On rembobine. Kamel Boutayeb grandit à Clichy-sous-Bois, en Seine-Saint-Denis. Une enfance banale : la famille, les potes. Sa seconde vie débute à l'âge de 11 ans. Il regarde la télé, un tour de magie passe. Le coup de foudre déboule. Très vite, Kamel enchaîne les petits tours et découvre les livres liés à sa passion. Il s'entraîne auprès de ses proches. Une époque formidable malgré le néant : «A Clichy, il n'y avait rien. Pas de piscine, pas de patinoire, pas de gare, on était loin de tout. Du coup, mes potes jouaient au foot et moi je me baladais avec mon jeu de cartes.»

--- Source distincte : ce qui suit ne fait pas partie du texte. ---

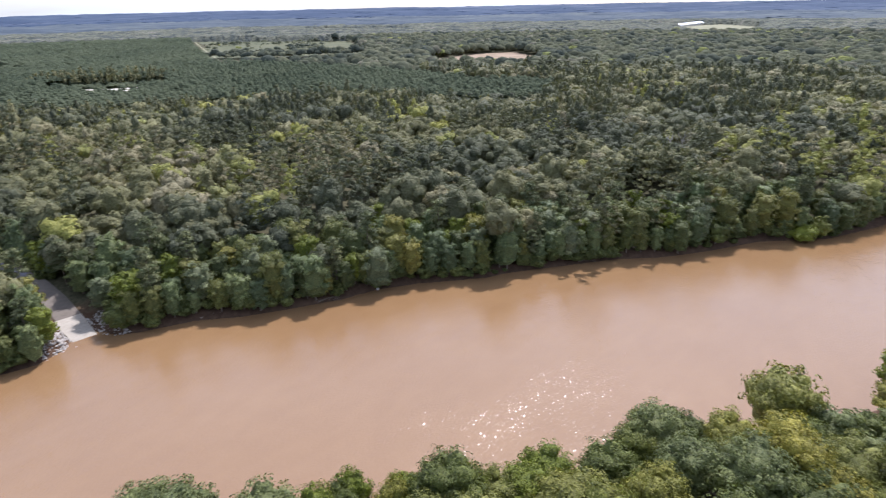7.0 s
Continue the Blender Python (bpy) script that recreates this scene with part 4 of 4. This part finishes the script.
# ---------------------------------------------------------------- buildings
def building(name, x, y, long, deep, eaves, rise, turn, roof_mat, label, category):
    ob = new(name)
    ob.location, ob.rotation_euler = (x, y, 5.3), (0, 0, radians(turn))
    bm = bmesh.new()
    a, b = long / 2, deep / 2
    base = [bm.verts.new((sx * a, sy * b, -0.3)) for sx, sy in ((-1, -1), (1, -1), (1, 1), (-1, 1))]
    top = [bm.verts.new((v.co.x, v.co.y, eaves)) for v in base]
    g0, g1 = bm.verts.new((-a, 0, eaves + rise)), bm.verts.new((a, 0, eaves + rise))
    for k in (0, 2):
        bm.faces.new((base[k], base[k + 1], top[k + 1], top[k]))
    bm.faces.new((base[1], base[2], top[2], g1, top[1]))
    bm.faces.new((base[3], base[0], top[0], g0, top[3]))
    part("wall", bm, siding, ob)
    for side in (-1, 1):
        bm = bmesh.new()
        o = 0.6
        lowz = eaves - rise * o / b
        vs = [Vector((-a - o, side * (b + o), lowz)), Vector((a + o, side * (b + o), lowz)), Vector((a + o, 0, eaves + rise)), Vector((-a - o, 0, eaves + rise))]
        lo = [bm.verts.new(v) for v in vs]
        hi = [bm.verts.new(v + Vector((0, 0, 0.22))) for v in vs]
        bm.faces.new(hi)
        bm.faces.new(lo[::-1])
        for k in range(4):
            bm.faces.new((lo[k], lo[(k + 1) % 4], hi[(k + 1) % 4], hi[k]))
        bmesh.ops.recalc_face_normals(bm, faces=bm.faces)
        part("roof", bm, roof_mat, ob)
    for k in range(max(2, int(long / 7))):
        wx = -a + (k + 0.7) * long / max(2, int(long / 7))
        pane = part("window", hull([(-b - 0.08, 0.6, 1.0, 2.2), (-b + 0.02, 0.6, 1.0, 2.2)], 0.01), glass_dark, ob)
        pane.location = (wx, 0, 0)
        part("sill", hull([(-b - 0.16, 0.7, 0.88, 0.98), (-b + 0.02, 0.7, 0.88, 0.98)], 0.01), white_paint, pane)
    part("door", hull([(-b - 0.07, 0.5, 0.0, 2.1), (-b + 0.02, 0.5, 0.0, 2.1)], 0.01), roof_brown, ob)
    return tagged(ob, label, category)


building("barn", 1752, 766, 200, 17, 5, 4, 6.5, roof_metal, "long white metal-roofed barn beside a hay field", "barn")
building("house", -229, 978, 16, 9, 3.2, 2.6, 8, roof_metal, "small white-roofed house by the road", "house")
building("shed", -182, 968, 26, 10, 3.2, 1.8, 10, roof_brown, "long brown-roofed shed in a bare yard", "shed")
building("house", -128, 935, 18, 10, 3.2, 2.8, 12, roof_brown, "low brown-roofed house in a bare yard", "house")
building("house", -97, 918, 14, 9, 3.2, 2.6, 0, roof_metal, "small white-roofed house among trees", "house")
building("poultry_house", -30, 2230, 110, 16, 5, 4, -6, roof_metal, "very long white metal-roofed farm building", "farm building")
for k, (x, y) in enumerate(((-640, 1880), (-560, 1830), (-515, 1900), (-430, 1800), (-300, 1960), (-180, 1990), (-590, 2010), (-1120, 2110), (-1240, 2130))):
    building("farmhouse", x, y, 18 + 5 * (k % 3), 11, 3.4, 3.0, 15 * k, roof_metal if k % 3 else roof_brown, "distant farmhouse with a " + ("white metal" if k % 3 else "brown shingle") + " roof", "house")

Les années passent, Kamel devient «Kamel le magicien». Il turbine à l'école, décroche le bac et impressionne ses camarades grâce à sa magie. «J'ai décidé de faire un choix, continuer mes études ou me consacrer à ma passion», se souvient-il. Il pose son cartable : ses tours dépassent les frontières du 93. «Je fais mes premières télés, des petites chroniques.» A Clichy, «tout le monde était content de voir ma tête à la télé». La France le découvre au Grand Journal de Canal +. Durant trois saisons, il présente ses tours aux plus grandes stars. «Je suis passé de Clichy à Hollywood», dit-il avec le sourire. En 2013, il tourne un documentaire, Kamel à Las Vegas, où il rencontre les plus grands prestidigitateurs américains.

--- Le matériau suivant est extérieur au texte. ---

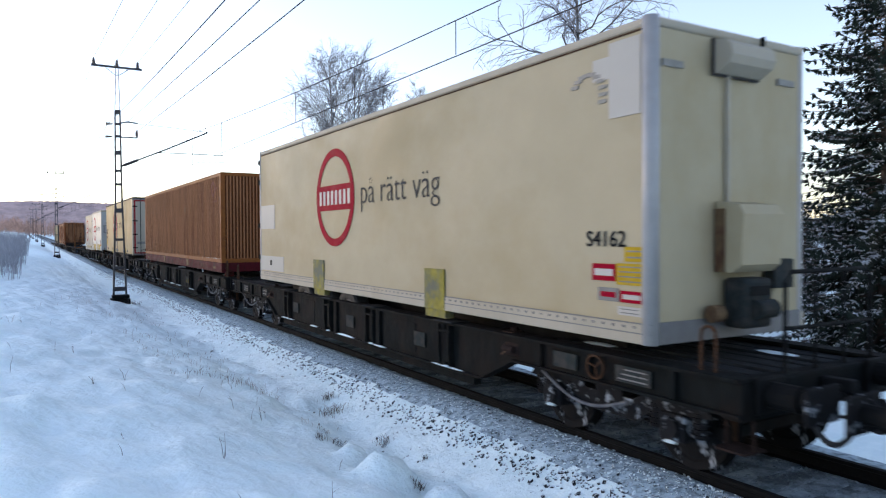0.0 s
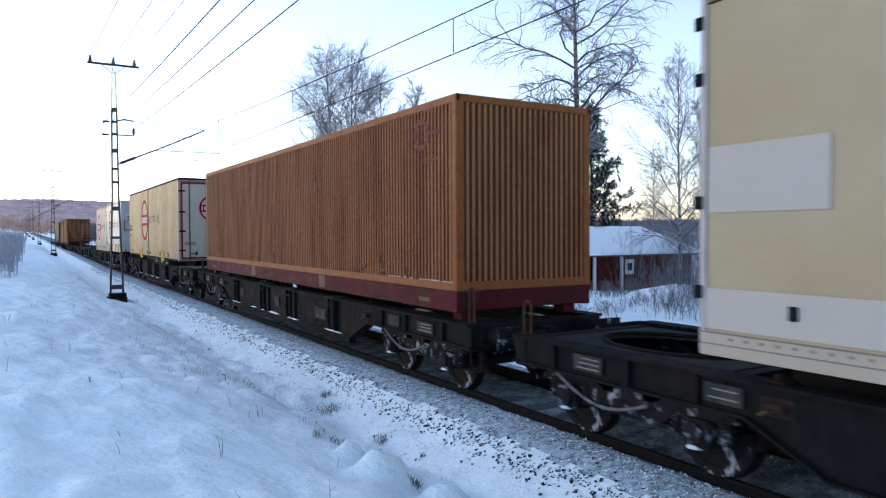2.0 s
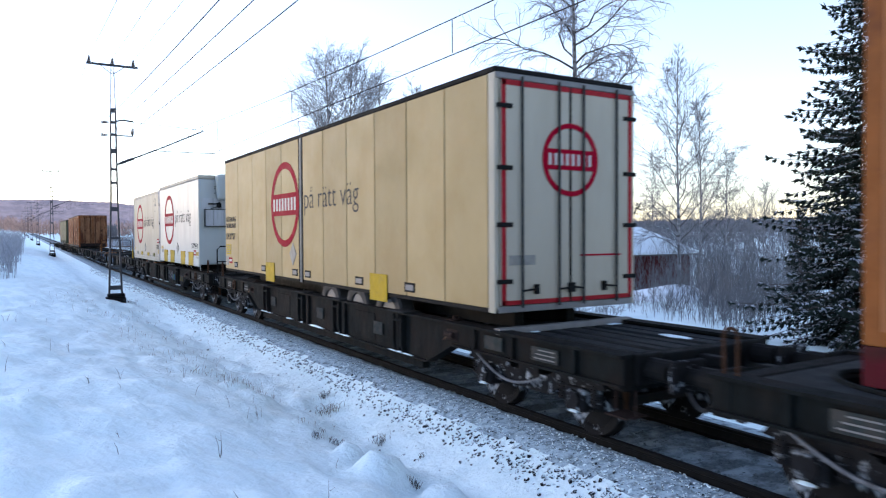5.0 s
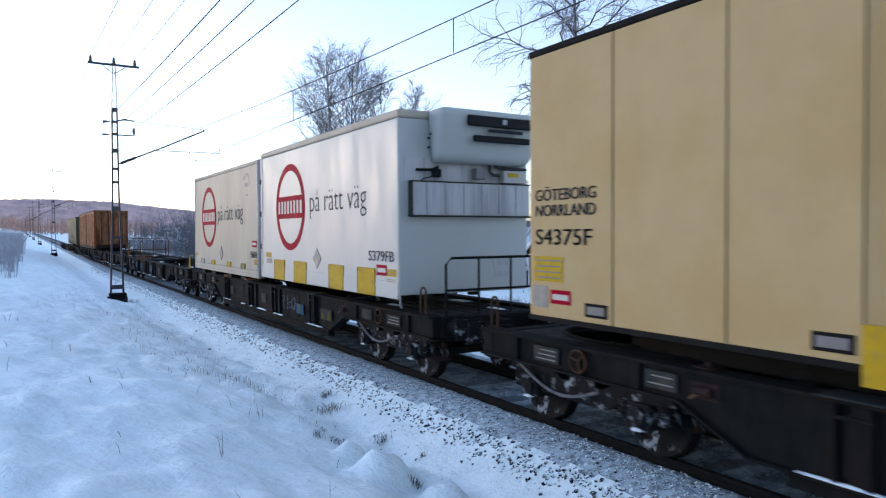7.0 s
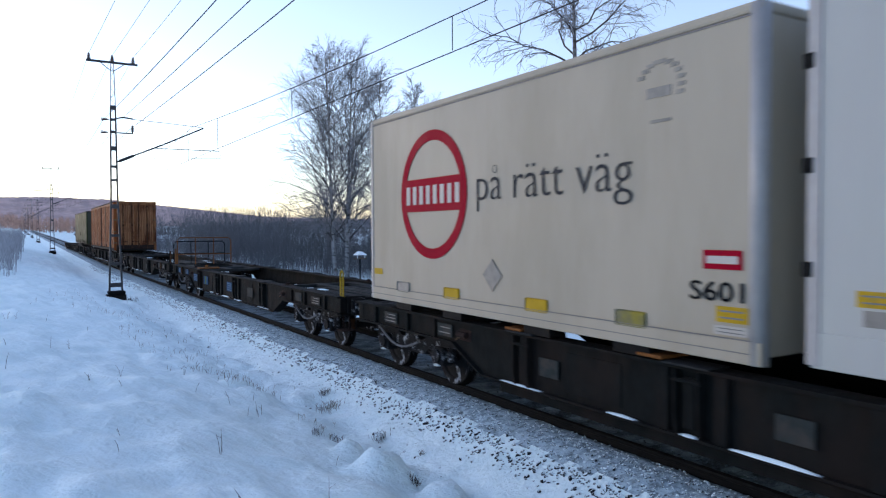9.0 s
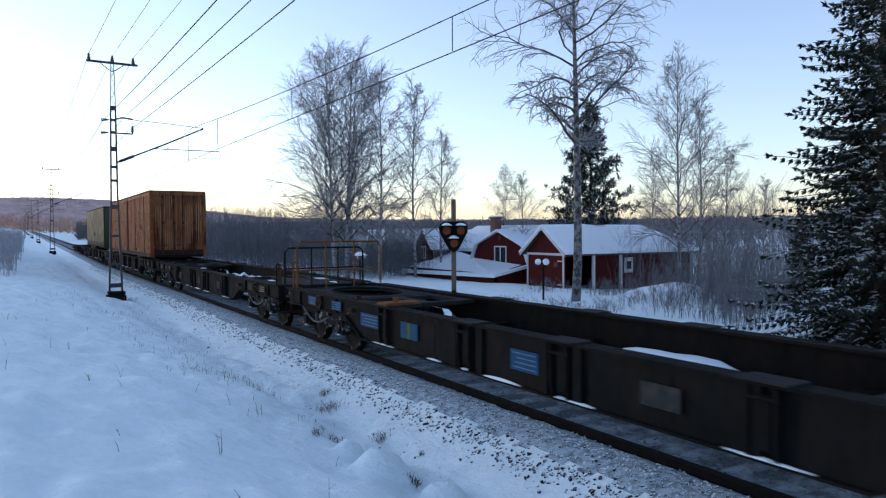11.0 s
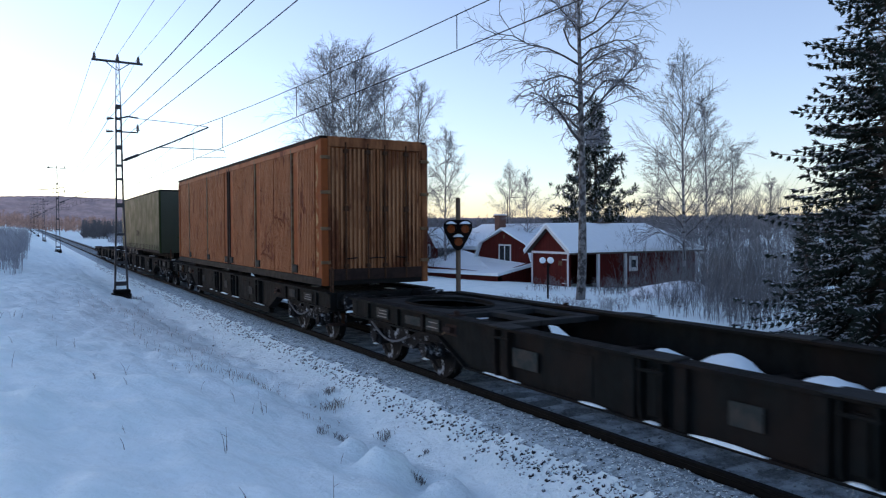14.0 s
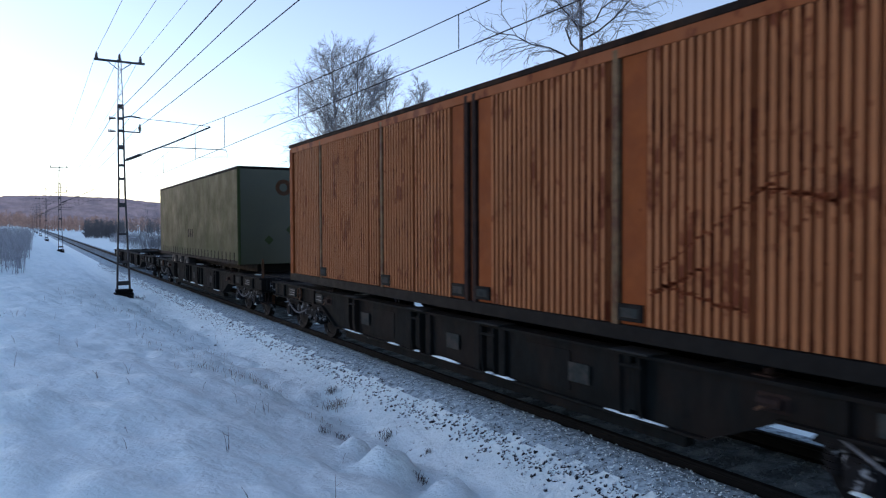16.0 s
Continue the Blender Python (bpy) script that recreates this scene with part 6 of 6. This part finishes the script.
def tuft(x, y, n, h, spread, material, seed, name, label):
    rnd = random.Random(seed)
    b = Bld()
    for _ in range(n):
        a, l = rnd.random() * 6.283, h * rnd.uniform(0.4, 1.0)
        ox, oy = rnd.gauss(0, spread), rnd.gauss(0, spread)
        lean = rnd.uniform(0.05, 0.6)
        p = Vector((x + ox, y + oy, gz(x + ox, y + oy) - 0.02))
        q = p + Vector((math.cos(a) * lean * l * 0.4, math.sin(a) * lean * l * 0.4, l * 0.6))
        b.tube([p, q, q + Vector((math.cos(a) * lean * l * 0.6, math.sin(a) * lean * l * 0.6, l * 0.35))], 0.0035, 3, 0.0015)
        if rnd.random() < 0.5:
            b.tube([q, q + Vector((rnd.gauss(0, 0.03), rnd.gauss(0, 0.03), 0.05))], 0.003, 3, 0.001)
    return tagged(part(name, b, material), label, "grass", "tufts on the bank", "stuff")


for i, (x, y, n, h, sp, m) in enumerate(((3.55, 9.3, 16, 0.12, 0.14, STRAW), (4.15, 8.5, 40, 0.12, 0.07, HEATHER),
                                         (4.2, 10.4, 60, 0.2, 0.09, STRAW), (3.3, 11.6, 70, 0.15, 0.25, STRAW), (2.9, 13.0, 40, 0.16, 0.3, STRAW), (2.9, 15.5, 36, 0.16, 0.5, STRAW), (2.8, 18.5, 34, 0.18, 0.6, STRAW), (3.36, 8.8, 22, 0.12, 0.05, HEATHER), (3.6, 8.65, 30, 0.13, 0.07, HEATHER), (4.0, 7.85, 30, 0.08, 0.04, HEATHER), (4.28, 7.6, 24, 0.06, 0.03, HEATHER), (3.8, 6.88, 40, 0.1, 0.035, HEATHER), (3.64, 7.75, 26, 0.08, 0.03, HEATHER), (4.4, 11.1, 50, 0.12, 0.06, HEATHER),
                                         (2.6, 22, 40, 0.2, 0.9, STRAW), (2.5, 27, 36, 0.2, 1.0, STRAW), (3.9, 30.8, 60, 0.3, 0.15, HEATHER))):
    tuft(x, y, n, h, sp, m, 100 + i, "grass_tuft" if m is STRAW else "heather_tuft", "dry straw-coloured grass poking through snow" if m is STRAW else "dark low heather tuft in the snow")
rg = random.Random(9)
for i in range(46):
    x, y = rg.uniform(-1.2, 3.2), 4.5 + 14 * rg.random() ** 1.5
    tuft(x, y, rg.choice((1, 1, 2, 3)), rg.uniform(0.12, 0.3), 0.03, HEATHER, 300 + i, "dry_stalk", "single dry stalk standing in the snow")


# ---- what moves ----
def motions():
    ts = [i * 0.5 for i in range(33)]
    for ob, y in RUN:
        x, _, z = ob.location
        walk(ob, [(t, pose(x, y - gone(t), z)) for t in ts])
    fine = [i / 15 for i in range(241)]
    for w in WAGONS:
        for ws in w.children:
            if ws.name.startswith("wheelset"):
                y = ws.location.y
                walk(ws, [(t, pose(0, y, 0.46, math.degrees(gone(t) / 0.46))) for t in fine])


motions()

Le 27 octobre 2005, Kamel est à Clichy-sous-Bois. C'est bientôt la rupture du jeûne et Zyed et Bouna rentrent du foot. La suite, tout le monde la connaît. «Tu ne réalises pas, ça va trop vite. Des enfants meurent, des petits frères, dans une ville qui est loin de tout, abandonnée. Tu es consterné, tu deviens fou.» Il ajoute : «Les gens sortent dans la rue, ils crient : une révolte sociale. Moi, j'étais plus dans le dialogue, à la recherche de solutions.» Et depuis, qu'est-ce qui a changé à Clichy-sous-Bois ? «Rien. Si, peut-être le côté urbain, mais c'était le minimum. Mais socialement, c'est toujours les mêmes familles, les mêmes problèmes et on est toujours isolés, loin de tout.» Le magicien n'a toujours pas trouvé le bon tour pour changer les choses.